═══ Data section

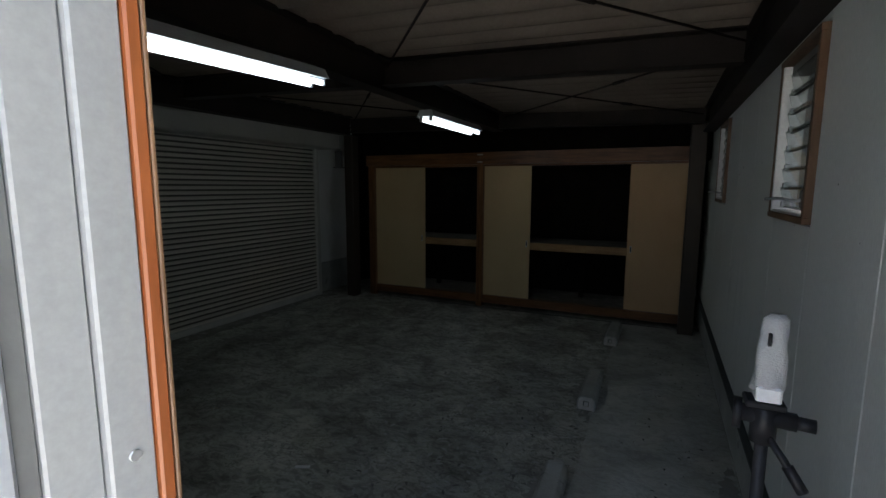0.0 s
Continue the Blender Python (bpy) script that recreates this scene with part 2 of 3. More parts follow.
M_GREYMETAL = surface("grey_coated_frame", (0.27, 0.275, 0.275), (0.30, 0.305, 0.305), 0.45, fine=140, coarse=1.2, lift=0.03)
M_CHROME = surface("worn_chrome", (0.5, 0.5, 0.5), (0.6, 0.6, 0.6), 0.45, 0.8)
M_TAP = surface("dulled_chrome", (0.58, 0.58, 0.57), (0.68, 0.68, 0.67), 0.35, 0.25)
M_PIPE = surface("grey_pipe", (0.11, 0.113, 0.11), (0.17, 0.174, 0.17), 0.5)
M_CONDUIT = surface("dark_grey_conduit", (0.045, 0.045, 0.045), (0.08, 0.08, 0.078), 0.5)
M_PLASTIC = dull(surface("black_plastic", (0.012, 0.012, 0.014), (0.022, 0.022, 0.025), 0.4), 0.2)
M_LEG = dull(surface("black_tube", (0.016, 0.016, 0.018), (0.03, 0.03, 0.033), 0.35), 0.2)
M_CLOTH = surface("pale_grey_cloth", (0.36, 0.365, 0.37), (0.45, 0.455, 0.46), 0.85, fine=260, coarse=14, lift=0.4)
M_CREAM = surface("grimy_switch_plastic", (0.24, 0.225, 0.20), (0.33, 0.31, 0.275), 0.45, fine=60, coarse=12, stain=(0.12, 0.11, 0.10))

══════

Requirement |
Copy the whole listing above word for word but do not carry over the pictures.

Solution |
0.0 s
Continue the Blender Python (bpy) script that recreates this scene with part 2 of 3. More parts follow.
M_GREYMETAL = surface("grey_coated_frame", (0.27, 0.275, 0.275), (0.30, 0.305, 0.305), 0.45, fine=140, coarse=1.2, lift=0.03)
M_CHROME = surface("worn_chrome", (0.5, 0.5, 0.5), (0.6, 0.6, 0.6), 0.45, 0.8)
M_TAP = surface("dulled_chrome", (0.58, 0.58, 0.57), (0.68, 0.68, 0.67), 0.35, 0.25)
M_PIPE = surface("grey_pipe", (0.11, 0.113, 0.11), (0.17, 0.174, 0.17), 0.5)
M_CONDUIT = surface("dark_grey_conduit", (0.045, 0.045, 0.045), (0.08, 0.08, 0.078), 0.5)
M_PLASTIC = dull(surface("black_plastic", (0.012, 0.012, 0.014), (0.022, 0.022, 0.025), 0.4), 0.2)
M_LEG = dull(surface("black_tube", (0.016, 0.016, 0.018), (0.03, 0.03, 0.033), 0.35), 0.2)
M_CLOTH = surface("pale_grey_cloth", (0.36, 0.365, 0.37), (0.45, 0.455, 0.46), 0.85, fine=260, coarse=14, lift=0.4)
M_CREAM = surface("grimy_switch_plastic", (0.24, 0.225, 0.20), (0.33, 0.31, 0.275), 0.45, fine=60, coarse=12, stain=(0.12, 0.11, 0.10))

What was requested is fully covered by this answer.